The first legislative blows against slavery, really in the history of the world, came in the United States, when the Northern states began outlawing the institution during and in the years immediately following the Revolutionary War.
By 1804, all of them had passed legislation ending slavery.
Britain would not abolish slavery until 1833, over 50 years after the American colonies declared their independence.
Further, in 1787, the Continental Congress passed the Northwest Ordinance, as the Constitution was being drafted across the street in Philadelphia, barring the introduction of slavery into the territory that would become the states of Ohio, Michigan, Indiana, Illinois and Wisconsin.
The Constitution specifically authorized the federal government to ban the importation of slaves in 1808 (approximately 20 years from the date the document was ratified).
Congress, in fact, passed the legislation in 1807 because the lawmakers wanted the ban to take effect at the soonest possible date, Jan. 1, 1808. President Jefferson signed the bill into law.
Further, the Constitution contained a compromise that the Founders had reached, counting three-fifths of the state’s slave population when calculating the overall population for determining how many representatives a state would have in Congress.
The Southern states wanted to count their entire slave populations for representation purposes, but the Northern states were not willing to allow it.
The impact was to lessen the number of votes slave-holding interests held in the House of Representatives.
Both of these constitutional provisions were a recognition that slavery was a present evil, not something many of the Founders wanted to see continue in perpetuity.
So after millennia of human history in which slavery existed on every habitable continent, it was in the United States where the abolition movement took hold and bore legislative fruit in the Constitution and the laws of the Northern states.
Abolitionist and former slave Douglass argued convincingly that the Constitution was an anti-slavery document.
In his famous 1852 speech, “What to the Slave Is the Fourth of July?” Douglass said, “Now, take the Constitution according to its plain reading, and I defy the presentation of a single proslavery clause in it.
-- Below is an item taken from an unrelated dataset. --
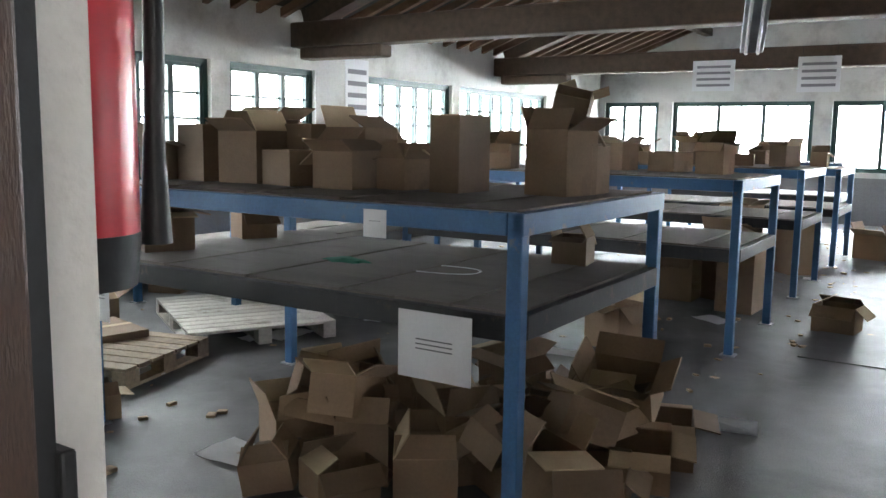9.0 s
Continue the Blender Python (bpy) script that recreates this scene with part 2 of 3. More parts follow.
WIN = [0]
def window(axis, c, a0, a1, z0, z1, sashes, cols, rows, frame_mat=None, glass=None, label="dark green wooden window with small bright panes", fw=0.055, lack=()):
    """A multi-pane window in the plane c: sashes side by side, each with cols x rows panes."""
    WIN[0] += 1
    fm, gm = frame_mat or GREEN, glass or GLASS
    w = thing("window_%d" % WIN[0], label, "window", kind="structure")
    def bb(bm, a, b, zl, zh, d):
        return box(bm, *((a, c - d, zl, b, c + d, zh) if axis == "x" else (c - d, a, zl, c + d, b, zh)))
    fr = bmesh.new()
    bb(fr, a0, a1, z0, z0 + fw, 0.045); bb(fr, a0, a1, z1 - fw, z1, 0.045)
    bb(fr, a0, a0 + fw, z0 + fw, z1 - fw, 0.045); bb(fr, a1 - fw, a1, z0 + fw, z1 - fw, 0.045)
    part("window_frame", fr, fm, w)
    sw = (a1 - a0 - 2 * fw) / sashes
    for s in range(sashes):
        l = a0 + fw + s * sw
        sash = bmesh.new()
        e = 0.034
        bb(sash, l, l + e, z0 + fw, z1 - fw, 0.03); bb(sash, l + sw - e, l + sw, z0 + fw, z1 - fw, 0.03)
        bb(sash, l + e, l + sw - e, z0 + fw, z0 + fw + e, 0.03); bb(sash, l + e, l + sw - e, z1 - fw - e, z1 - fw, 0.03)
        pw, ph = (sw - 2 * e) / cols, (z1 - z0 - 2 * fw - 2 * e) / rows
        for i in range(1, cols):
            bb(sash, l + e + i * pw - 0.012, l + e + i * pw + 0.012, z0 + fw + e, z1 - fw - e, 0.018)
        for j in range(1, rows):
            zz = z0 + fw + e + j * ph
            bb(sash, l + e, l + sw - e, zz - 0.012, zz + 0.012, 0.016)
        so = part("sash", sash, fm, w)
        for i in range(cols):
            for j in range(rows):
                if (s, i, j) in lack:
                    continue
                p = bb(bmesh.new(), l + e + i * pw, l + e + (i + 1) * pw, z0 + fw + e + j * ph, z0 + fw + e + (j + 1) * ph, 0.002)
                po = part("pane", p, gm, so)
                po.visible_shadow = False
    return w


# ---------- stairwell and landing ----------
R, G, STEPS = 0.19, 0.30, 16
ZB = -R * STEPS
XL = -0.985          # inner side of the parapet
YW = 1.6            # wall behind the tank

stairs = thing("stairs", "worn brown concrete stairs with chipped nosings", "stairs", kind="structure")
rng = random.Random(3)
for i in range(1, STEPS):
    bm = bmesh.new()
    zt = -R * i
    y1, y0 = -G * (i - 1), -G * i
    # tread block with an uneven nosing
    n = 22
    xs = [XL + (0.0 - XL) * k / n for k in range(n + 1)]
    rows = []
    for x in xs:
        j = rng.uniform(-0.004, 0.003) - (0.012 if rng.random() < 0.08 else 0)
        rows.append([bm.verts.new(v) for v in ((x, y1 + 0.03, zt - 0.3), (x, y1 + 0.03, zt), (x, y0 + 0.016, zt + rng.uniform(-0.001, 0.001)), (x, y0 + 0.004 - j, zt - 0.007), (x, y0 - j, zt - 0.03), (x, y0 + 0.004, zt - 0.05), (x, y0 + 0.018, zt - 0.055), (x, y0 + 0.022, zt - R - 0.02), (x, y0 + 0.022, zt - 0.3))])
    for a, b in zip(rows, rows[1:]):
        for k in range(9):
            bm.faces.new((a[k], a[(k + 1) % 9], b[(k + 1) % 9], b[k]))
    bm.faces.new(rows[0]); bm.faces.new(rows[-1][::-1])
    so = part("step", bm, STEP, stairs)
    # upward faces take the paler colour, which paints in wear and top light
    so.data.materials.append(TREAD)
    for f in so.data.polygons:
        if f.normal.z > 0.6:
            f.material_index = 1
# landing slab with its nosing
bm = bmesh.new()
box(bm, -1.22, 0.022, -0.25, 0.0, YW, 0.0)
box(bm, -4.0, 0.32, -0.25, -1.22, YW, 0.0)
struct("floor_landing", bm, LANDING, "stained brown screed floor of the landing", "floor")
bm = bmesh.new()
box(bm, XL, -0.0, -0.055, 0.0, 0.022, -0.001, bevel=0.006)
part("nosing", bm, CHIP, stairs, "pale chipped landing nosing")
bm = bmesh.new()
box(bm, XL, 0.02, -R - 0.05, 0.0, 0.024, -0.055)
part("riser", bm, STEP, stairs)
for i in range(1, STEPS):
    bm = bmesh.new()
    r2 = random.Random(50 + i)
    x = XL + 0.02
    while x < -0.05:
        w = r2.uniform(0.02, 0.11)
        if r2.random() < 0.5:
            box(bm, x, -G * i - 0.001, -R * i - 0.012, min(x + w, -0.01), -G * i + 0.02 + r2.uniform(0, 0.02), -R * i + 0.0015)
        x += w + r2.uniform(0.01, 0.08)
    part("worn_edge", bm, CHIP, stairs, "pale worn patches along the edge")

struct("floor_lower", B(-4.2, -7.2, ZB - 0.2, 0.2, YW, ZB), FLOOR, "grey concrete floor at the stair foot", "floor")

DY0, DY1, DT = 0.44, 1.36, 0.15
# wall between stairs and hall, with the doorway
wall("wall_stair_hall", "y", 0.0, DT, -7.2, 1.6, ZB, 3.0, [(DY0, DY1, -0.25, 2.1)], PLASTER, "off-white scuffed plaster wall beside the stairs")
wall("wall_boiler", "x", YW, YW + 0.17, -4.2, DT, ZB, 3.0, [], PLASTER, "dirty white plaster wall behind the water heater")
wall("wall_stair_west", "y", -4.2, -4.0, -7.2, YW, ZB, 3.0, [(-3.6, -2.0, 0.2, 1.7), (-1.9, -0.5, -2.9, -1.5)], PLASTER, "white plaster outer wall of the stairwell")
wall("wall_stair_south", "x", -7.2, -7.0, -4.0, 0.0, ZB, 3.0, [(-3.2, -0.8, 0.0, 1.6)], PLASTER, "white plaster end wall of the stairwell")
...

On the other hand it will be found to contain principles and purposes, entirely hostile to the existence of slavery.”
Ultimately, President Lincoln and the North would oversee the demise of slavery on all American soil during the Civil War in the 1860s.
The Republican-controlled Congress then passed the three post-Civil War amendments outlawing slavery, guaranteeing equal protection under the law and securing the right to vote for African-Americans.
This history should be a source of great pride.
“Yes, there are racists in our society,” GOP Rep. Tom McClintock of California observed during a congressional hearing about reparations last year.
“There are racists of all colors in every society. It is the baser side of human nature,” he said, “but no nation has struggled harder to transcend that nature and isolate and marginalize its racists than have Americans.”
The Constitution and the amendments to it have been a central part of that effort.
Mystal is wrong.
The Constitution is not trash — rather it, along with the Declaration of Independence, launched the greatest experiment in liberty the world has ever seen, and we are the beneficiaries of it over 230 years later.